UPDATE: An unmanned NASA rocket blew up on lift off Tuesday evening, taking with it an experiment put together by students at Ocean City (N.J.) High school.
Following is an earlier story about the experiment.
Budding astrobiologists at Ocean City High School in New Jersey got their first taste of the workplace reality Monday night when the rocket that was supposed to take their experiment into space got delayed.
“Oh my gosh, I couldn’t believe it,” said Ocean City High School senior Mercy Griffith, one of six students who worked on the project for a year.
“We were so upset,” added fellow senior Kaitland Wriggins, who also made the trip down to Virginia to witness the rocket launch. “It was like two minutes before it happened and then we heard there was a boat out there. We were just getting frustrated that the guy wouldn’t move.”
The 10-minute launch window had passed before the boat moved out of restricted waters.
The chance for students to conduct experiments in space is part of the Student Spaceflight Experiments Program offered through the National Center for Earth and Space Science Education, a nonprofit.

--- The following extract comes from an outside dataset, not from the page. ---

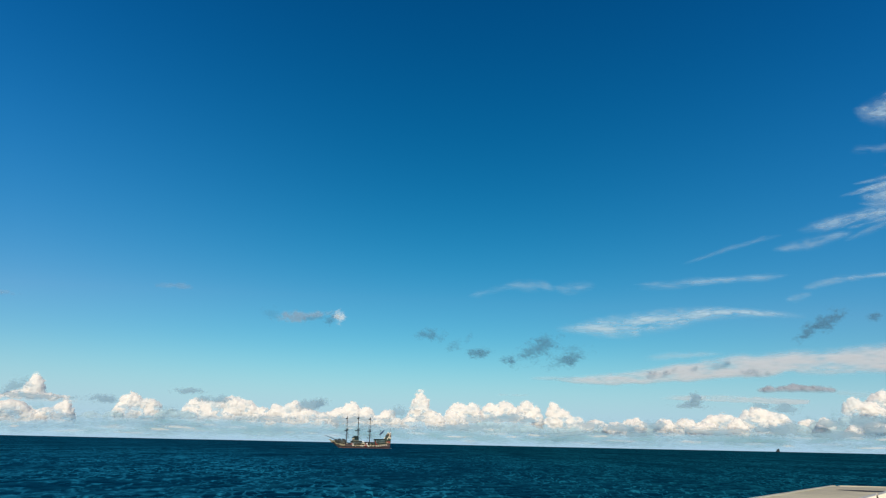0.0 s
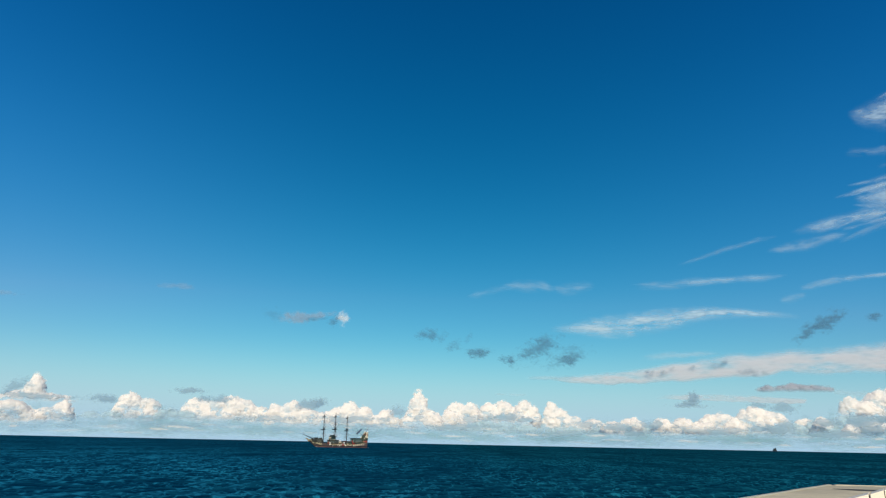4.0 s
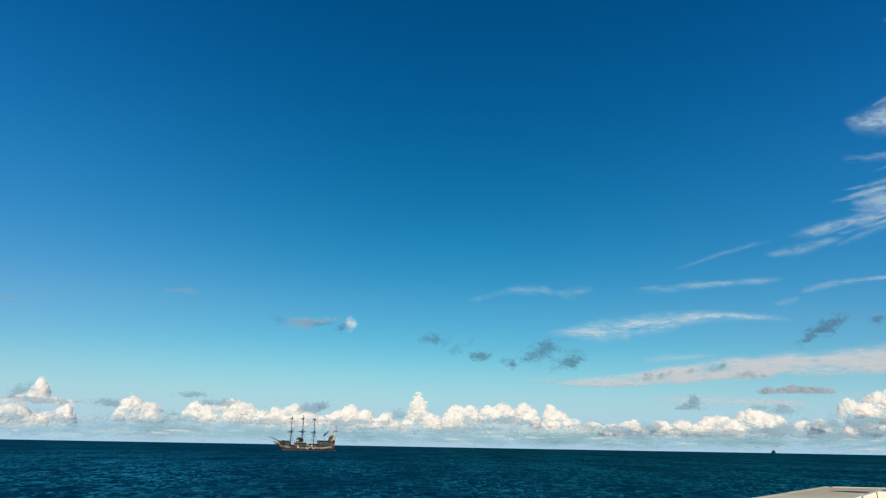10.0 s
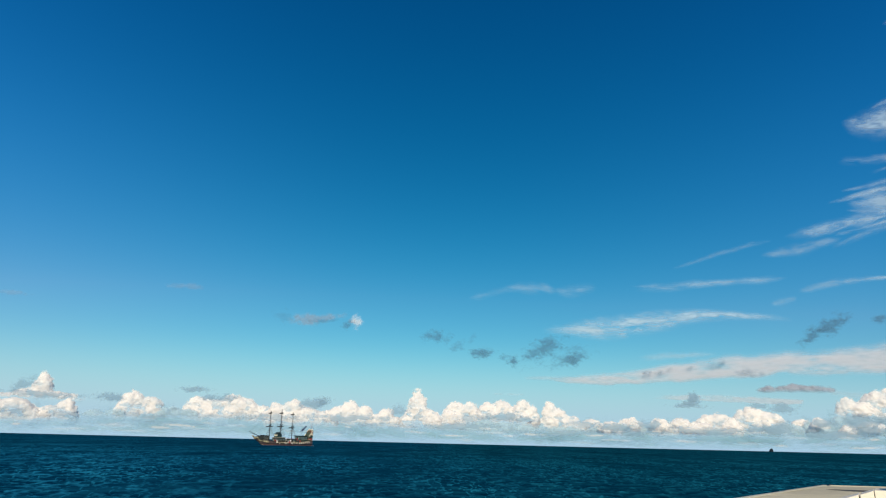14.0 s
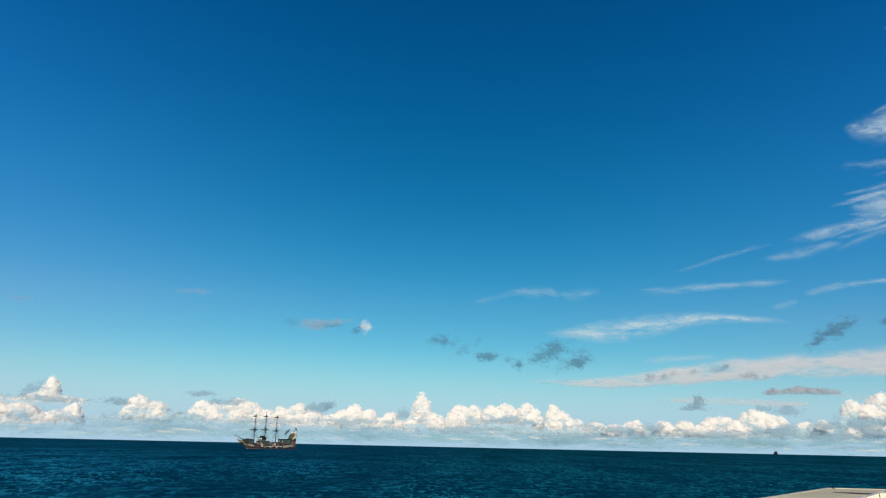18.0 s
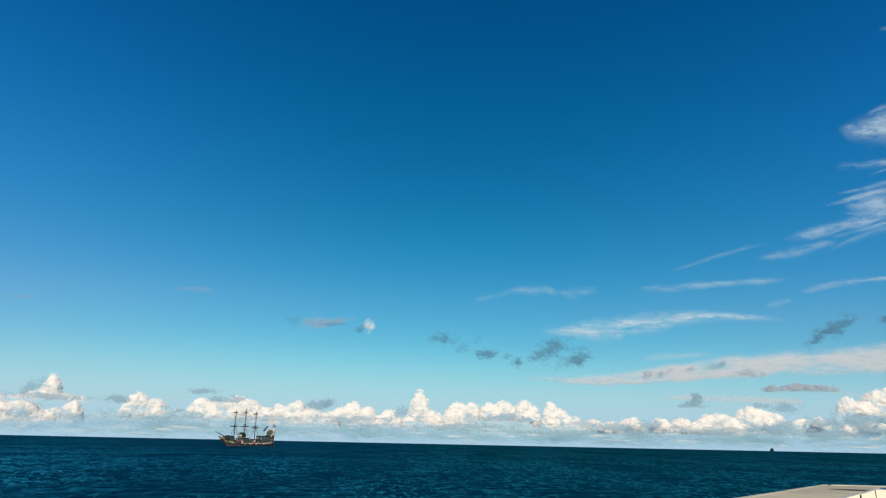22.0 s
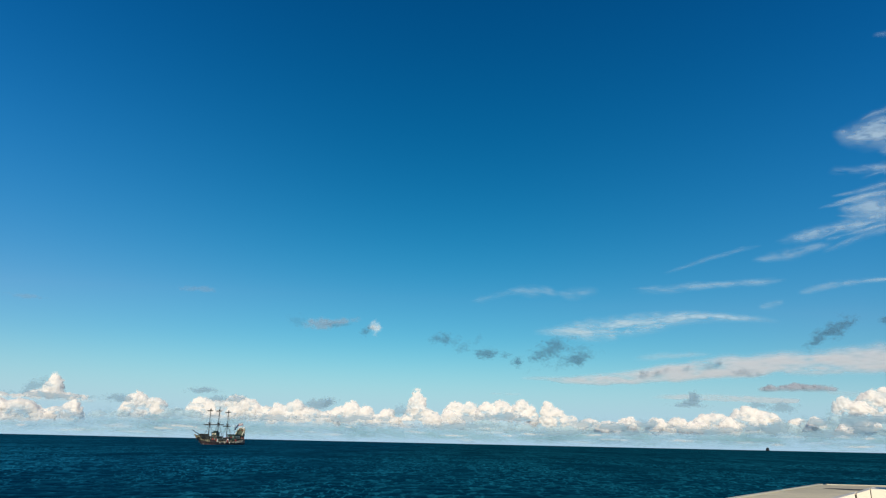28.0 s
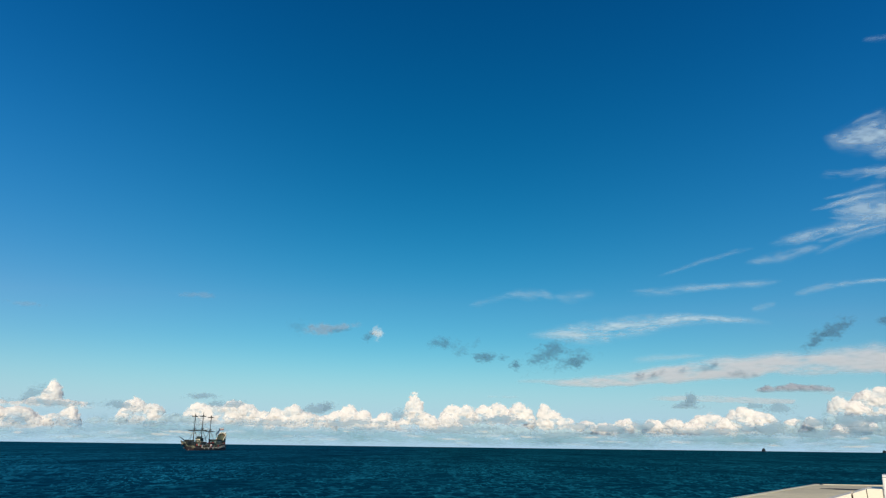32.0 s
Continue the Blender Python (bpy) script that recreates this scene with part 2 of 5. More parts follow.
GREY = mat("grey_green_planking", (0.055, 0.066, 0.062), 0.7, vary=0.35, scale=1.2)
OCHRE = mat("ochre_paint", (0.34, 0.27, 0.17), 0.55, vary=0.25, scale=1.5)
TEAL = mat("pale_teal_paint", (0.26, 0.36, 0.36), 0.5, vary=0.2, scale=2.0)
IVORY = mat("ivory_paint", (0.80, 0.74, 0.58), 0.55, vary=0.1, scale=2.0)
FADED = mat("faded_cream_paint", (0.46, 0.43, 0.29), 0.6, vary=0.25, scale=2.0)
GILT = mat("carved_gilt", (0.085, 0.095, 0.06), 0.55, vary=0.3, scale=5.0, second=(0.02, 0.045, 0.03))
RED = mat("red_paint", (0.42, 0.05, 0.045), 0.6, vary=0.2, scale=2.0)
FLAG_RED = mat("red_cloth", (0.62, 0.13, 0.14), 0.8, vary=0.1, scale=2.0)
NAVY = mat("navy_cloth", (0.03, 0.05, 0.13), 0.9, vary=0.2, scale=2.0)
GLASS = mat("dark_window_glass", (0.02, 0.03, 0.04), 0.1, vary=0.2, scale=2.0)
FOAM = mat("foam", (0.8, 0.84, 0.86), 0.9, vary=0.15, scale=1.5)
FARGREY = mat("far_hull_grey", (0.006, 0.016, 0.028), 0.7, vary=0.2, scale=0.3)


DEG = math.pi / 180


# ---- mesh helpers ----
def part(name, bm, material, parent=None, label="", smooth=False):
    """Links a bmesh as one mesh object, under a thing or a part if one is given."""
    me = bpy.data.meshes.new(name)
    bmesh.ops.recalc_face_normals(bm, faces=bm.faces)
    bm.to_mesh(me)
    bm.free()
    me.materials.append(material)
    if smooth:
        me.shade_smooth()
    ob = new(name, me)
    if parent:
        ob.parent = parent
    return tagged(ob, label) if label else ob


def box(x0, x1, y0, y1, z0, z1, bevel=0.03, bm=None):
    bm = bm or bmesh.new()
    made = bmesh.ops.create_cube(bm, size=1)["verts"]
    for v in made:
        v.co = Vector((x0 + (v.co.x + 0.5) * (x1 - x0), y0 + (v.co.y + 0.5) * (y1 - y0), z0 + (v.co.z + 0.5) * (z1 - z0)))
    if bevel:
        edges = list({e for v in made for e in v.link_edges})
        bmesh.ops.bevel(bm, geom=edges, offset=bevel, segments=2, affect="EDGES", profile=0.6)
    return bm


def rod(p, q, r0, r1=None, seg=8, bm=None):
    """A tapered round bar from p to q."""
    bm = bm or bmesh.new()
    p, q = Vector(p), Vector(q)
    turn = (q - p).to_track_quat("Z", "Y").to_matrix().to_4x4()
    bmesh.ops.create_cone(bm, cap_ends=True, segments=seg, radius1=r0, radius2=r0 if r1 is None else r1,
                          depth=(q - p).length, matrix=Matrix.Translation((p + q) / 2) @ turn)
    return bm


def prism(points, y0, y1, bevel=0.0, bm=None):
    """An outline in x and z, drawn out from y0 to y1."""
    bm = bm or bmesh.new()
    near = [bm.verts.new((x, y0, z)) for x, z in points]
    far = [bm.verts.new((x, y1, z)) for x, z in points]
    bm.faces.new(near)
    bm.faces.new(far[::-1])
    n = len(points)
    for i in range(n):
        bm.faces.new((near[i], far[i], far[(i + 1) % n], near[(i + 1) % n]))
    if bevel:
        bmesh.ops.bevel(bm, geom=list(bm.edges), offset=bevel, segments=3, affect="EDGES", profile=0.6)
    return bm


def from_arrays(name, verts, faces, material, smooth=True, density=None):
    me = bpy.data.meshes.new(name)
    nf, k = faces.shape
    me.vertices.add(len(verts))
    me.vertices.foreach_set("co", np.asarray(verts, np.float32).ravel())
    me.loops.add(nf * k)
    me.loops.foreach_set("vertex_index", faces.astype(np.int32).ravel())
    me.polygons.add(nf)
    me.polygons.foreach_set("loop_start", np.arange(0, nf * k, k, dtype=np.int32))
    me.update(calc_edges=True)
    me.materials.append(material)
    if smooth:
        me.shade_smooth()
    if density is not None:
        me.attributes.new("thickness", "FLOAT", "POINT").data.foreach_set("value", np.asarray(density, np.float32))
    return new(name, me)


# ---- the sea ----
def build_sea():
    """One sheet to the horizon, in a fan of cells: fine wind waves off the pier, wider cells further out."""
    rs = np.random.RandomState(4)
    fine = np.radians(np.linspace(-41, 41, 900))
    rest = np.radians(np.linspace(41, 319, 50))[1:-1]
    ang = np.concatenate([fine, rest])
    rad = [3.0, 12.0, 22.0, 30.0, 36.0]
    while rad[-1] < 6000:
        r = rad[-1]
        rad.append(r + max(0.15, 0.16 * (max(r - 20, 1) / 60) ** 1.6))
    rad = np.array(rad)
    rad[-1] = 6000
    na, nr = len(ang), len(rad)
    rr, aa = np.meshgrid(rad, ang, indexing="ij")
    x, y = rr * np.sin(aa), rr * np.cos(aa) - 25
    cell = np.maximum(np.gradient(rad)[:, None], rr * np.radians(82 / 900) * 0.8)
    z = np.zeros_like(x)
    for i in range(60):
        lam = 0.32 * (3.4 / 0.32) ** (i / 59.0)
        heading = rs.normal(-1.45, 0.42)
        k = 2 * np.pi / lam
        kx, ky = k * np.cos(heading), k * np.sin(heading)
        amp = 0.0085 * lam ** 0.55 * rs.uniform(0.6, 1.3)
        fade = np.clip(lam / (2.0 * cell) - 1, 0, 1)
        ph = kx * x + ky * y + rs.uniform(0, 6.28) + 1.1 * np.sin(0.23 * k * (x * np.sin(heading) - y * np.cos(heading)) + rs.uniform(0, 6))
        z += amp * fade * (np.sin(ph) + 0.4 * np.cos(2 * ph))
    gust = 0.8 + 0.35 * np.sin(x * 0.05 + 1.3 * np.sin(y * 0.031)) * np.sin(y * 0.043 + 0.7)
    z *= gust
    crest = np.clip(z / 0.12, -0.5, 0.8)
    near = np.clip(1 - np.log(cell / 0.3) / np.log(12), 0, 1) + 0 * x
    verts = np.stack([x, y, z], -1).reshape(-1, 3)
    i, j = np.meshgrid(np.arange(nr - 1), np.arange(na), indexing="ij")
    j2 = (j + 1) % na
    faces = np.stack([i * na + j, i * na + j2, (i + 1) * na + j2, (i + 1) * na + j], -1).reshape(-1, 4)
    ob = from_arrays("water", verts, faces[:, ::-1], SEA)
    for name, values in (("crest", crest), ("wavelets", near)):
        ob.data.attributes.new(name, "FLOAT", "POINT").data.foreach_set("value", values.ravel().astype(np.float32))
    return tagged(ob, "deep blue wind-rippled sea reaching to the horizon", "sea", kind="structure")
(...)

This is their eighth mission to space and their sixth to the International Space Station (another scheduled mission was also recently announced).
Director and creator Jeff Goldstein said the program purposely mimics the system used by scientists to decide which projects should be greenlighted.
“All of their teams were formally competing just like professionals to make the case for why their designed experiment ought to be the one that flies for Ocean City,” he said.
The winning entry from looks specifically at how the bacteria E. coli attaches to surfaces in low gravity.
“Astronauts will be up in space for an extended period of time and we need to know how E. coli acts in space because we all have E. coli in our systems,” explained Griffith.
17 other teams from North America are joining Ocean City in investigating everything from whether composting is possible in space to how microgravity affects mosquito development.
The good news is that the students probably won’t have to wait too much longer before they see their experiments in space. The launch has been rescheduled for 6:22 p.m. Tuesday evening.